| Source data |
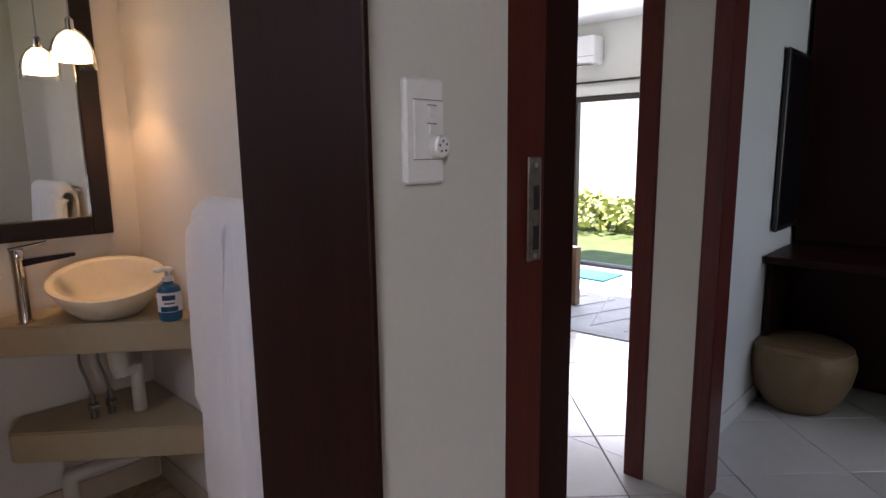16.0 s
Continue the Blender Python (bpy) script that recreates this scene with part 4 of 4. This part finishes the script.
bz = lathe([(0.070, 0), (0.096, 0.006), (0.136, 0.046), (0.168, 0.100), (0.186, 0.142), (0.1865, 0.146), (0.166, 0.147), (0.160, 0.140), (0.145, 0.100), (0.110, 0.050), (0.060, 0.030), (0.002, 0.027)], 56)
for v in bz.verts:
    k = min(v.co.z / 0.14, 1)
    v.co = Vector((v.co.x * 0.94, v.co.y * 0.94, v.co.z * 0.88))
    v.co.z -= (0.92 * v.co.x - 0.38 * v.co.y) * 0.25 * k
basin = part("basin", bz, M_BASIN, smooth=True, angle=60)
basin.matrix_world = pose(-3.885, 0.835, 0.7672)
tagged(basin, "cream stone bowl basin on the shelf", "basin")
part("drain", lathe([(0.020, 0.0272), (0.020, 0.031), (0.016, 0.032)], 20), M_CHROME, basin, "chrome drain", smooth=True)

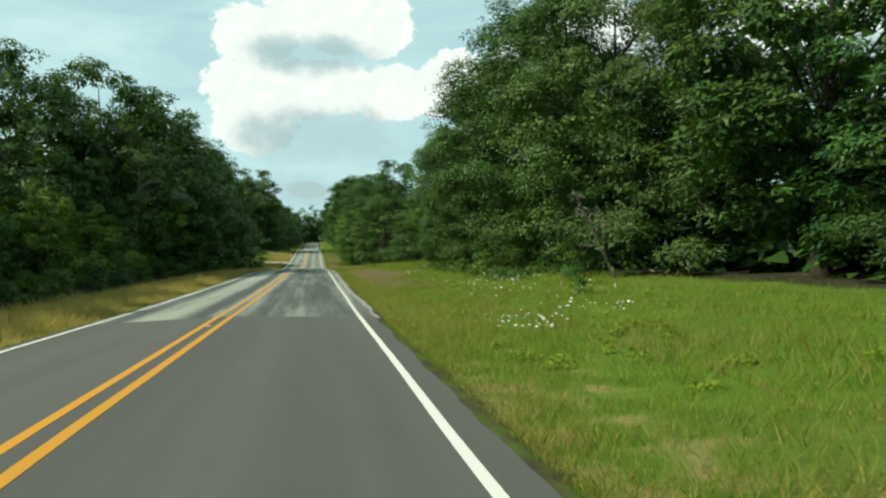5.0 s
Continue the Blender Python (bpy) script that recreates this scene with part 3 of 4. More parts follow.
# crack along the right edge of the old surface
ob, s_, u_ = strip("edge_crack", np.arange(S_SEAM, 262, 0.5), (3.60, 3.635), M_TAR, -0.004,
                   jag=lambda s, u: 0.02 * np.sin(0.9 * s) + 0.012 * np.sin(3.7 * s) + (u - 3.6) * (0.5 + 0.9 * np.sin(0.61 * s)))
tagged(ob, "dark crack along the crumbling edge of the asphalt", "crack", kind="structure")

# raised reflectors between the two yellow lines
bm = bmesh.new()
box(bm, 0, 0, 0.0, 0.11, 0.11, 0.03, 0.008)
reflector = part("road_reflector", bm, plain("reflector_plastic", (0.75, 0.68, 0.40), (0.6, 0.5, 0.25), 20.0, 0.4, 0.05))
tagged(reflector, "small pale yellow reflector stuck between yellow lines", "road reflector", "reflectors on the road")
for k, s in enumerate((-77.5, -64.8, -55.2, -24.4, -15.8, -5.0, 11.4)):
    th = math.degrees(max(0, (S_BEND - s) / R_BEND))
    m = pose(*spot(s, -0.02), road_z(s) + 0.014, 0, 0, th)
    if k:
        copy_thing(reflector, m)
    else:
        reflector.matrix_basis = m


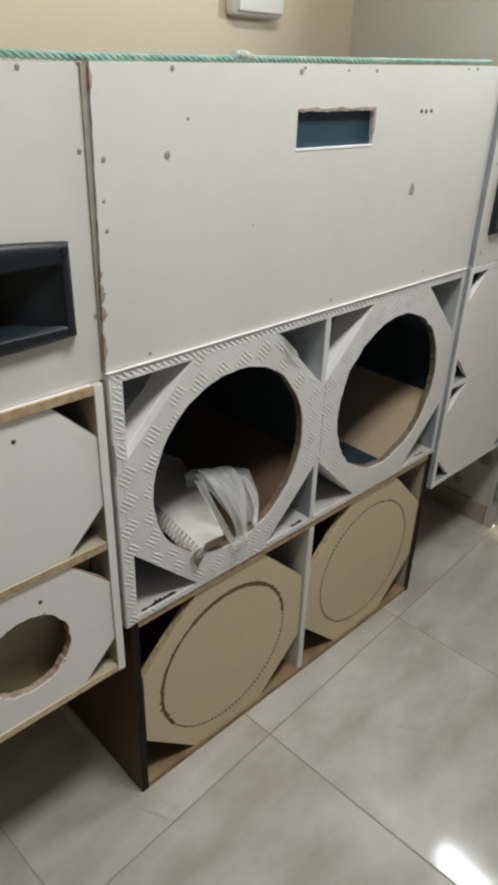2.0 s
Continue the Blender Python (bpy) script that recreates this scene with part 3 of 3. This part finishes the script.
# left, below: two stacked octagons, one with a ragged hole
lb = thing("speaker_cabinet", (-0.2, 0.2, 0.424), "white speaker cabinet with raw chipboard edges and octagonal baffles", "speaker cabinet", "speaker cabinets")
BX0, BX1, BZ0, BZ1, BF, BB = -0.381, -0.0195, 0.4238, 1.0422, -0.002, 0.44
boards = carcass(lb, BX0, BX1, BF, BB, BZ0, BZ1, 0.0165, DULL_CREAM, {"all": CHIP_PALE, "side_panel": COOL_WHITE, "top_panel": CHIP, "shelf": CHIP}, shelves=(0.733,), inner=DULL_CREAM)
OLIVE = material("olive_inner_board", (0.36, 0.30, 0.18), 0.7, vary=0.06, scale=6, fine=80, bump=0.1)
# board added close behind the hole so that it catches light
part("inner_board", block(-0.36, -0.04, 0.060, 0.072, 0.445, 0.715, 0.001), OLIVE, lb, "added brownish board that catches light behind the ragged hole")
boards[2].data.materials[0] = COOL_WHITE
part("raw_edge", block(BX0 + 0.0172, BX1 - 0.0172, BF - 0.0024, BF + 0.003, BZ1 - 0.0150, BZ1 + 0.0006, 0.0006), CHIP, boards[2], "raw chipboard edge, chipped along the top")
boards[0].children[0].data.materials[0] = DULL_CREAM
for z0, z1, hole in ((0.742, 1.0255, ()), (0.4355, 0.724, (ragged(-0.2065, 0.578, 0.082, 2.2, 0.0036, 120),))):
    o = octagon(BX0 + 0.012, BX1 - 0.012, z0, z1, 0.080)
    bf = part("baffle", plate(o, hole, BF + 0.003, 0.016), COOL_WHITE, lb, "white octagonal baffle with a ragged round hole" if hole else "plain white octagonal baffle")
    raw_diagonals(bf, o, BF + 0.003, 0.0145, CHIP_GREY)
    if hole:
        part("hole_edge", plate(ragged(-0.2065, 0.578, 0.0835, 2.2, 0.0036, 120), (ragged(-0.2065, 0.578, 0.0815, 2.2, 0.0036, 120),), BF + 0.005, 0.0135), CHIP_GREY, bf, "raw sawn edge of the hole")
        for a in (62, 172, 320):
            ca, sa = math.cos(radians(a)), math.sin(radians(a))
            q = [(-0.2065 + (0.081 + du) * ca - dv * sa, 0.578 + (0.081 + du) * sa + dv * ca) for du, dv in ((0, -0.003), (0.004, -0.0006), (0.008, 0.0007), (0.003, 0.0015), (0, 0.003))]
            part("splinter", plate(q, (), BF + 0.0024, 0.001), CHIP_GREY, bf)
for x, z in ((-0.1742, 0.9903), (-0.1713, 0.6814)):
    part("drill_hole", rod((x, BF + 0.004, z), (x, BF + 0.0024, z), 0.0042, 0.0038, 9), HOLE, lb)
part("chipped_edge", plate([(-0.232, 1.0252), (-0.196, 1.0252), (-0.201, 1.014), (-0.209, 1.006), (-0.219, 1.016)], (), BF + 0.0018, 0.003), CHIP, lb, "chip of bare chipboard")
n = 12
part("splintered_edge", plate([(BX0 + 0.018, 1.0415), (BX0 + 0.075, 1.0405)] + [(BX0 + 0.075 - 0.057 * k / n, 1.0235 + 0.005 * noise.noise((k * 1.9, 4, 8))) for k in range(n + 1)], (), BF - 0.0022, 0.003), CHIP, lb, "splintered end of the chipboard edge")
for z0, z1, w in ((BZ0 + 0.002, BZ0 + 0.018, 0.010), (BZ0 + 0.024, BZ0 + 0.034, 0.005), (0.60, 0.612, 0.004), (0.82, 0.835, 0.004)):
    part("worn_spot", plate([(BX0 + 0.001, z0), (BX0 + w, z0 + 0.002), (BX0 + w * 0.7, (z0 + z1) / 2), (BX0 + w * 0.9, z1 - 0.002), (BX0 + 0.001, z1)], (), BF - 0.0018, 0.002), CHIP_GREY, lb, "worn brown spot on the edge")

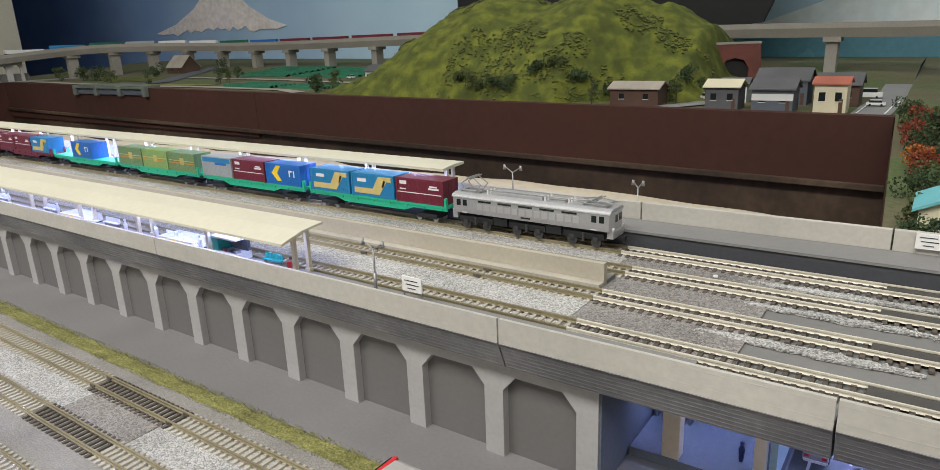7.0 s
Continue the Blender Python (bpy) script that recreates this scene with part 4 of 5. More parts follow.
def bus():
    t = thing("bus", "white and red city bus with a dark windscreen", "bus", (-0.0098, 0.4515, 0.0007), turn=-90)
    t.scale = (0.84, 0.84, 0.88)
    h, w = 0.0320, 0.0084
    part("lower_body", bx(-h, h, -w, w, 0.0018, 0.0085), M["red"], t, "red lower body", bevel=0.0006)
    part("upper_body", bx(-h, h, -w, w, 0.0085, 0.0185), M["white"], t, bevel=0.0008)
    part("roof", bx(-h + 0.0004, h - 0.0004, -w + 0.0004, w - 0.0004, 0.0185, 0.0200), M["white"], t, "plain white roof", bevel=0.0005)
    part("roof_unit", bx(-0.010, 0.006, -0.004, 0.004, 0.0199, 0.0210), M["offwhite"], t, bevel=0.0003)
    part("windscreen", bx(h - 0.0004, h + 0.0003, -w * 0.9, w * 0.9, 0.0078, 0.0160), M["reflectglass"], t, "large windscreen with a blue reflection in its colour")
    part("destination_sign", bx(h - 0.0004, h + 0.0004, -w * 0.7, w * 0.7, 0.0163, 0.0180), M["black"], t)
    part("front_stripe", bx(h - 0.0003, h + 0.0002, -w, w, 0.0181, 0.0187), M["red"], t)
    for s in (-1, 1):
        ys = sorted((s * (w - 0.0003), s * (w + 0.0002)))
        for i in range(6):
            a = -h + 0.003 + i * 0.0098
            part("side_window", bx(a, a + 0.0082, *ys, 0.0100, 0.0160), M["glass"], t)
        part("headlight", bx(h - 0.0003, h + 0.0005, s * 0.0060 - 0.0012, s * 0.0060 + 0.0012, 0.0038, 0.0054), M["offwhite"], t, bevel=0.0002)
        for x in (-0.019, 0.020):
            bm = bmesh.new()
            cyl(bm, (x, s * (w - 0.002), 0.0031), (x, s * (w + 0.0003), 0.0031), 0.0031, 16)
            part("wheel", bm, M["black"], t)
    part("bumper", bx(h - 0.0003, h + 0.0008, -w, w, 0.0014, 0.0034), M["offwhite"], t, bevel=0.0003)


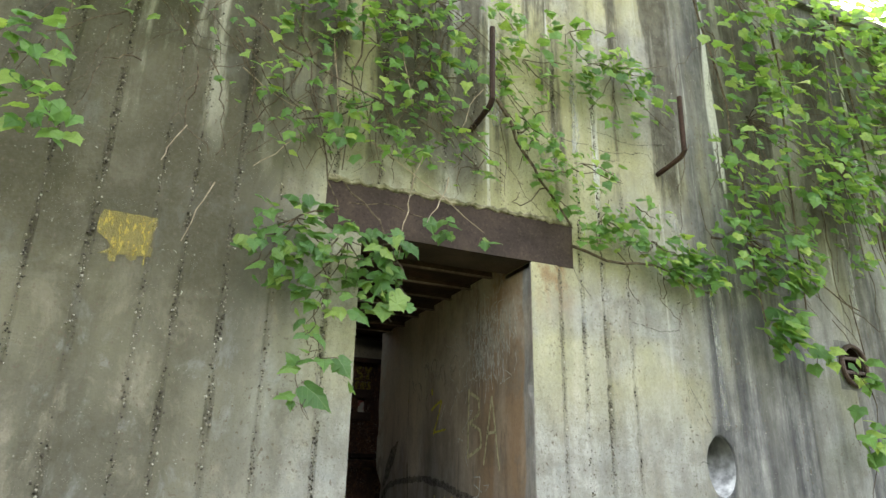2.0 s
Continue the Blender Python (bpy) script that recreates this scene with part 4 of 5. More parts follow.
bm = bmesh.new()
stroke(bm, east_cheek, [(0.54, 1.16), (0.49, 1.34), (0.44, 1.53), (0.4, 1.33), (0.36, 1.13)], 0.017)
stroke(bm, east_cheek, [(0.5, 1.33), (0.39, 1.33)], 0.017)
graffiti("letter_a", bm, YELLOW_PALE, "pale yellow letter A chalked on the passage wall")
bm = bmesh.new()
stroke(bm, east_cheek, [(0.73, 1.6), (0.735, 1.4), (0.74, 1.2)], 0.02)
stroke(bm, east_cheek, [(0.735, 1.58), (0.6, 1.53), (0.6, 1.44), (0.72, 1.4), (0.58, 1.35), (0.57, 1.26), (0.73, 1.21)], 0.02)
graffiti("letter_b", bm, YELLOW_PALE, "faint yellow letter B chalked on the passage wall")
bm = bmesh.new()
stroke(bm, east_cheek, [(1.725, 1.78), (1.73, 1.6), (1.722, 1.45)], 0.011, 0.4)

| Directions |
Without the pictures, copy the entries from their first line through the line containing "along the crumbling", and only those lines.

| Exercise result |
16.0 s
Continue the Blender Python (bpy) script that recreates this scene with part 4 of 4. This part finishes the script.
bz = lathe([(0.070, 0), (0.096, 0.006), (0.136, 0.046), (0.168, 0.100), (0.186, 0.142), (0.1865, 0.146), (0.166, 0.147), (0.160, 0.140), (0.145, 0.100), (0.110, 0.050), (0.060, 0.030), (0.002, 0.027)], 56)
for v in bz.verts:
    k = min(v.co.z / 0.14, 1)
    v.co = Vector((v.co.x * 0.94, v.co.y * 0.94, v.co.z * 0.88))
    v.co.z -= (0.92 * v.co.x - 0.38 * v.co.y) * 0.25 * k
basin = part("basin", bz, M_BASIN, smooth=True, angle=60)
basin.matrix_world = pose(-3.885, 0.835, 0.7672)
tagged(basin, "cream stone bowl basin on the shelf", "basin")
part("drain", lathe([(0.020, 0.0272), (0.020, 0.031), (0.016, 0.032)], 20), M_CHROME, basin, "chrome drain", smooth=True)

5.0 s
Continue the Blender Python (bpy) script that recreates this scene with part 3 of 4. More parts follow.
# crack along the right edge of the old surface
ob, s_, u_ = strip("edge_crack", np.arange(S_SEAM, 262, 0.5), (3.60, 3.635), M_TAR, -0.004,
                   jag=lambda s, u: 0.02 * np.sin(0.9 * s) + 0.012 * np.sin(3.7 * s) + (u - 3.6) * (0.5 + 0.9 * np.sin(0.61 * s)))
tagged(ob, "dark crack along the crumbling edge of the asphalt", "crack", kind="structure")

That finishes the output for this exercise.